• _TASK TO COMPLETE_
Give the number of lines in the entries that contain "part". State only the count.
* * * *
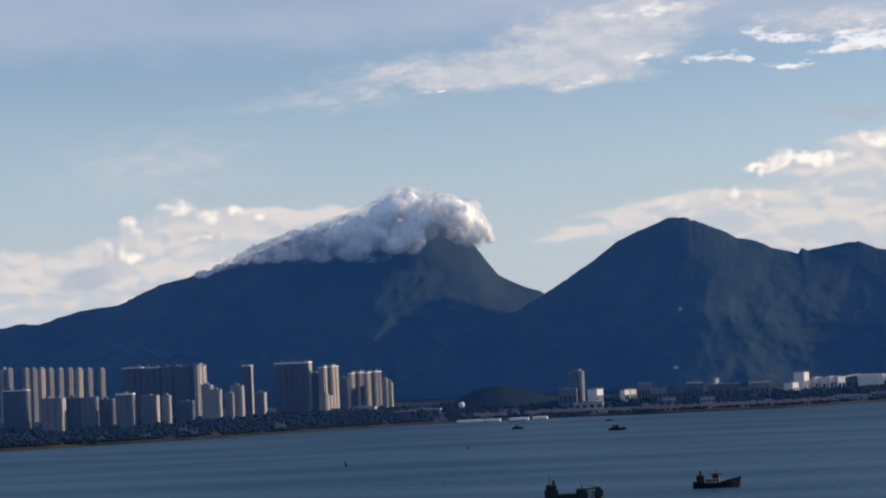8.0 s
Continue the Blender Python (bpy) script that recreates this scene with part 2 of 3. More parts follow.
def cloud_material(name, thin, thick, scale):
    mat = bpy.data.materials.new(name)
    mat.use_nodes = True
    nt = mat.node_tree
    nt.nodes.clear()
    diff, trans, mx = nt.nodes.new("ShaderNodeBsdfDiffuse"), nt.nodes.new("ShaderNodeBsdfTranslucent"), nt.nodes.new("ShaderNodeMixShader")
    diff.inputs[0].default_value = trans.inputs[0].default_value = (0.88, 0.88, 0.88, 1)
    mx.inputs[0].default_value = 0.4
    nt.links.new(diff.outputs[0], mx.inputs[1])
    nt.links.new(trans.outputs[0], mx.inputs[2])
    clear, fade = nt.nodes.new("ShaderNodeBsdfTransparent"), nt.nodes.new("ShaderNodeMixShader")
    co, ns, rg = nt.nodes.new("ShaderNodeTexCoord"), nt.nodes.new("ShaderNodeTexNoise"), nt.nodes.new("ShaderNodeMapRange")
    nt.links.new(co.outputs["Object"], ns.inputs["Vector"])
    ns.inputs["Scale"].default_value, ns.inputs["Detail"].default_value, ns.inputs["Roughness"].default_value = scale, 6, 0.6
    nt.links.new(ns.outputs[0], rg.inputs[0])
    rg.inputs[1].default_value, rg.inputs[2].default_value, rg.inputs[3].default_value, rg.inputs[4].default_value = 0.40, 0.62, thin, thick
    nt.links.new(rg.outputs[0], fade.inputs[0])
    nt.links.new(clear.outputs[0], fade.inputs[1])
    nt.links.new(mx.outputs[0], fade.inputs[2])
    out = nt.nodes.new("ShaderNodeOutputMaterial")
    nt.links.new(fade.outputs[0], out.inputs[0])
    return mat


def billow_material():
    """Dense cloud: light wanders through it before it comes out."""
    mat = bpy.data.materials.new("dense_cloud")
    mat.use_nodes = True
    bsdf = mat.node_tree.nodes["Principled BSDF"]
    bsdf.inputs["Base Color"].default_value = (0.985, 0.975, 0.96, 1)
    bsdf.inputs["Roughness"].default_value, bsdf.inputs["Specular IOR Level"].default_value = 1.0, 0.0
    bsdf.inputs["Subsurface Weight"].default_value, bsdf.inputs["Subsurface Scale"].default_value = 1.0, 60.0
    bsdf.inputs["Subsurface Radius"].default_value = (1, 1, 1)
    return mat


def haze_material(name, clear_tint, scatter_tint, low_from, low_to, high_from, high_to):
    """A sheet standing in for hazy air: lets nearly all light through and adds a tuned blue; it fades out towards its
    top and its foot.
    """
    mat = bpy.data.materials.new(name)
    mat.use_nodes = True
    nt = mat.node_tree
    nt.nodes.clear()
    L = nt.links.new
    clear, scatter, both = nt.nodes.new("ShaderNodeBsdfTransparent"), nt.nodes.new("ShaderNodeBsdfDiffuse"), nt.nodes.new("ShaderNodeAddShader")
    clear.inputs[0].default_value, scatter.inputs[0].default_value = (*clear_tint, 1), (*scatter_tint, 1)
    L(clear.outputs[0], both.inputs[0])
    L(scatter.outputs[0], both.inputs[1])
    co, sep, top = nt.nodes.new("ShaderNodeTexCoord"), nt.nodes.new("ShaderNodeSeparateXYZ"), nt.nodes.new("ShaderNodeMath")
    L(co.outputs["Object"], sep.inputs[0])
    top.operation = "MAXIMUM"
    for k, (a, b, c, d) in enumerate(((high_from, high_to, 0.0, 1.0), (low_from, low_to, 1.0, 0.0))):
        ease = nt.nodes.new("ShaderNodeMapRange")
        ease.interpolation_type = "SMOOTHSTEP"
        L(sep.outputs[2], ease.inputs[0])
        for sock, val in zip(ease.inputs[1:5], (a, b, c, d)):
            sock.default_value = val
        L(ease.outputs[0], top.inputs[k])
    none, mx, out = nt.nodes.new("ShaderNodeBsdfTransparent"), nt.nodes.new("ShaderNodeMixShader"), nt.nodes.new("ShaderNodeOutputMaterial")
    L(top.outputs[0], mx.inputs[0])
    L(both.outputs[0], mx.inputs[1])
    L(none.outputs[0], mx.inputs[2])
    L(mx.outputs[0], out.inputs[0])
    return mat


M_WATER = water_material()
M_HAZE_NEAR = haze_material("haze_sheet_over_town", (0.96, 0.95, 0.93), (0.008, 0.034, 0.100), 1.0, 16, 270, 440)
M_HAZE_FAR = haze_material("haze_sheet_under_hills", (0.96, 0.94, 0.88), (0.030, 0.088, 0.190), 9, 30, 360, 580)
M_FOREST = material("hill_forest", (0.015, 0.022, 0.016), (0.028, 0.038, 0.024), 0.95, scale=0.03, bump=2.5, bump_scale=0.06, coarse=0.15, sheen=0.05)
M_SCRUB = material("coastal_scrub", (0.008, 0.013, 0.012), (0.016, 0.022, 0.018), 0.95, scale=0.05, bump=1.5, bump_scale=0.3, sheen=0.05)
M_PLAIN = material("reclaimed_ground", (0.024, 0.027, 0.028), (0.056, 0.054, 0.054), 0.95, scale=0.02, bump=0.4, bump_scale=0.2, sheen=0.1)
M_ROCK = material("seawall_rock", (0.016, 0.019, 0.022), (0.042, 0.044, 0.044), 0.9, scale=0.2, bump=0.8, bump_scale=0.4, sheen=0.15)
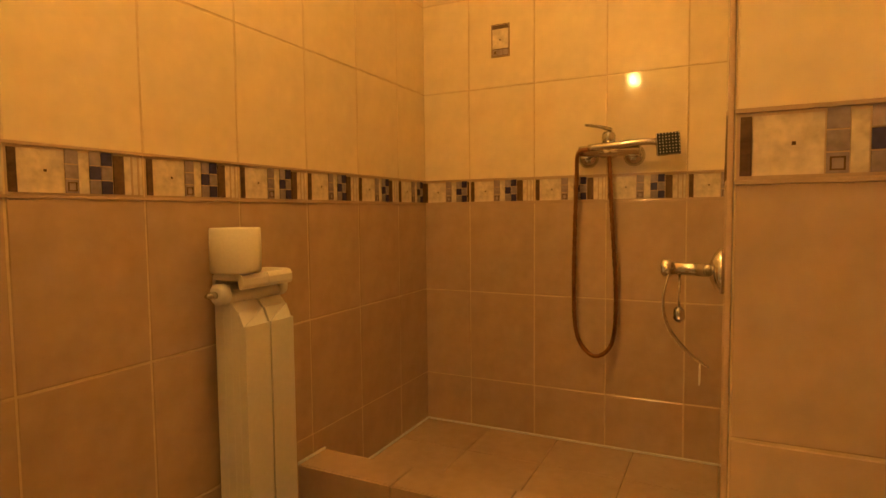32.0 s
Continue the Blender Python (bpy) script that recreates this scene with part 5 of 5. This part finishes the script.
def oval(cx, cy, a, b, z, n=32, square=2.0):
    out = []
    for i in range(n):
        t = 2 * math.pi * i / n
        c, s = math.cos(t), math.sin(t)
        out.append(Vector((cx + a * math.copysign(abs(c) ** (2 / square), c), cy + b * math.copysign(abs(s) ** (2 / square), s), z)))
    return out


part("cistern", ring_loft([oval(0, -0.078, 0.138, 0.060, 0.40, square=5), oval(0, -0.078, 0.148, 0.066, 0.46, square=5), oval(0, -0.078, 0.160, 0.070, 0.735, square=5), oval(0, -0.078, 0.160, 0.070, 0.742, square=5)]), CERAMIC, wc)
lid = part("cistern_lid", ring_loft([oval(0, -0.079, 0.162, 0.070, 0.744, square=5), oval(0, -0.079, 0.170, 0.077, 0.750, square=5), oval(0, -0.079, 0.171, 0.078, 0.776, square=5), oval(0, -0.079, 0.166, 0.073, 0.785, square=5), oval(0, -0.079, 0.15, 0.06, 0.788, square=5), oval(0, -0.079, 0.05, 0.02, 0.789, square=3)]), CERAMIC, wc)
part("flush_button", lathe([(0.030, 0.787), (0.030, 0.791), (0.019, 0.793), (0.019, 0.812), (0.016, 0.815), (0.002, 0.815)], pose(-0.02, -0.080, 0), 22), CHROME, lid)
part("pan", ring_loft([oval(0, -0.33, 0.10, 0.17, 0.0), oval(0, -0.33, 0.10, 0.17, 0.10), oval(0, -0.36, 0.13, 0.20, 0.24), oval(0, -0.40, 0.175, 0.215, 0.37), oval(0, -0.40, 0.18, 0.22, 0.405)]), CERAMIC, wc)
part("neck", ring_loft([oval(0, -0.14, 0.10, 0.11, 0.0, square=4), oval(0, -0.14, 0.12, 0.11, 0.25, square=4), oval(0, -0.14, 0.16, 0.12, 0.40, square=4)]), CERAMIC, wc)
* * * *
• _TASK ANSWER_
7